October 10th saw me sitting on a couch staring at the Lesotho mountains with a one-eyed cat, waiting for my Lesotho tour to start. The day before my friend, Francois, fetched me and brought me all the way here. Just for shits and giggles we decided to go upto into Lesotho, get our passport stamped and come back. Now some might think this is an easy task, but let me warn you that the Sani Pass is hectic and nicknamed the South African massage. You need a 4-wheel drive and even then you risk the chance of getting stuck. Near the top you reach a section consisting of about 22 switch back corners. They have names like “suicide bend”, “whiskey corner”, “backwards bend” (so named because many cars have to do a 3pt turn to get around) and “ice corner” (this particular one is very trechorous in winter because the 3 little waterfalls flow over the road and freeze). When we reached the top we were almost blown away the wind was soooo strong. We made it back to the South African border with 10min to spare.
Sani - Lodge Backpackers is awesome. I give it a 9/10 rating. The setting is spectacular, the people friendly and the feel cozy and warm.

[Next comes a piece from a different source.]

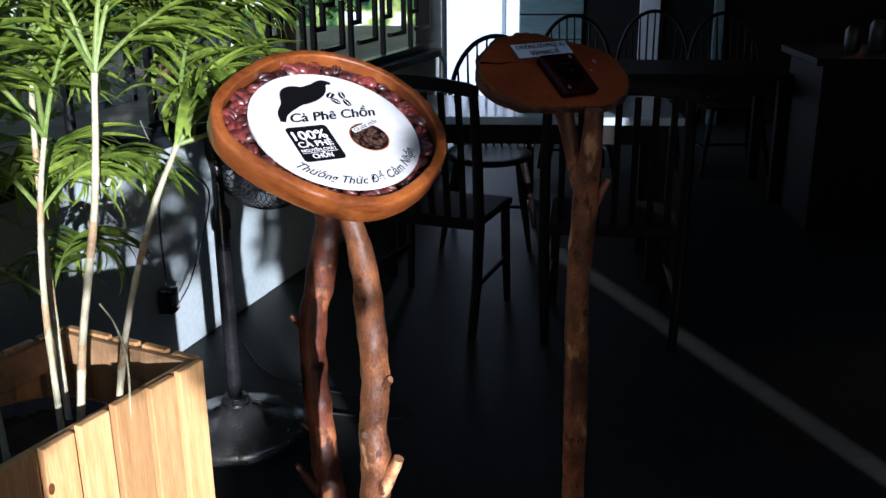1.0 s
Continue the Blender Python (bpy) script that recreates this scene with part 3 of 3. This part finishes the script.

October 12th. Am back from my 2 day jaunt in Lesotho. Can’t begin to explain how good it was. We had lunch by a river and went swimming, in freezing cold water. Stayed with a local family, no electricity, running water or flushing toilets….. could have lived there for a year. The food was amazing and suprisingly tasty for having been cooked over a fire. I could barely finish it at every meal. My group consisted of Eelco and Annette, a couple from Holland, and 2 older couples from Ireland. Eelco, Annette and I bonded very quickly and they have invited me to come visit them in Holland. Our guide, Steve, was classic. A young chap from the area and with a wicked sense of humor. Ndade Thabiso was out host and an amazing gentleman to talk to. A former teacher, he has big plans to improve his country thru tourism. He took us to meet the chief of the area (his uncle) and even got to meet his parents. Some of the ladies danced for us, I loved it and clapped the whole time. At the end they encouraged me to dance, always willing and able (but in need of encouragement), I got up and danced. They were really amused when I also tried to sing and gave me big smiles and hugs at the end. Lesotho is the home of the Basotho people, and the language is called Sotho. It is a very poor country but the people are some of the friendliest I have ever met and always ready to give you a big smile. It is also the country with the highest low point…. give you a minute to figure that out. Yup you guessed it, Lesotho’s lowest point is still higher than any other countrys’.
Around the fire we watched the herd boys sing and dance and drank Maluti beer, the lesotho lager, not bad. About the only bummer that entire evening was the fact that a storm at around 10.30pm forced us to go to bed. Within about 20min the 2 irish getlemen starting snoring with the occasional in put from Steve. I finally gave up on sleep around 6am. After coffee, Steve and I headed down to the river for a morning bath….. or rather ice bath. The water was sooooo cold that it made your whole body numb within a few minutes, but then it become almost pleasant because you couldn’t feel anything. Before breakfast we headed into the opposite village to meet some of the locals. When the 2 irishmen (farmers) got sidetracked by the horse and plow the locals were using, Ndade stated very appropriately that “time was oppressing us”……
The visit to the school was great fun, but the quality of teaching and learning is very poor and I would love to go and teach. I joked with Ndade that if he built me a little hut I would return and teach. The kids would copy a word and draw a picture but were unable to tell you what they had just written. Then Eelco, Annette and I went horseriding while the others stayed at the school. The ride was fabulous and very relaxing, but all to soon we had to hurry back for a quick lunch and get back on the road to return before the border closed. However, there is always time for a drink, and at the Lesotho border we stopped at the Sani Pass pub, the highest pub in Southern Africa.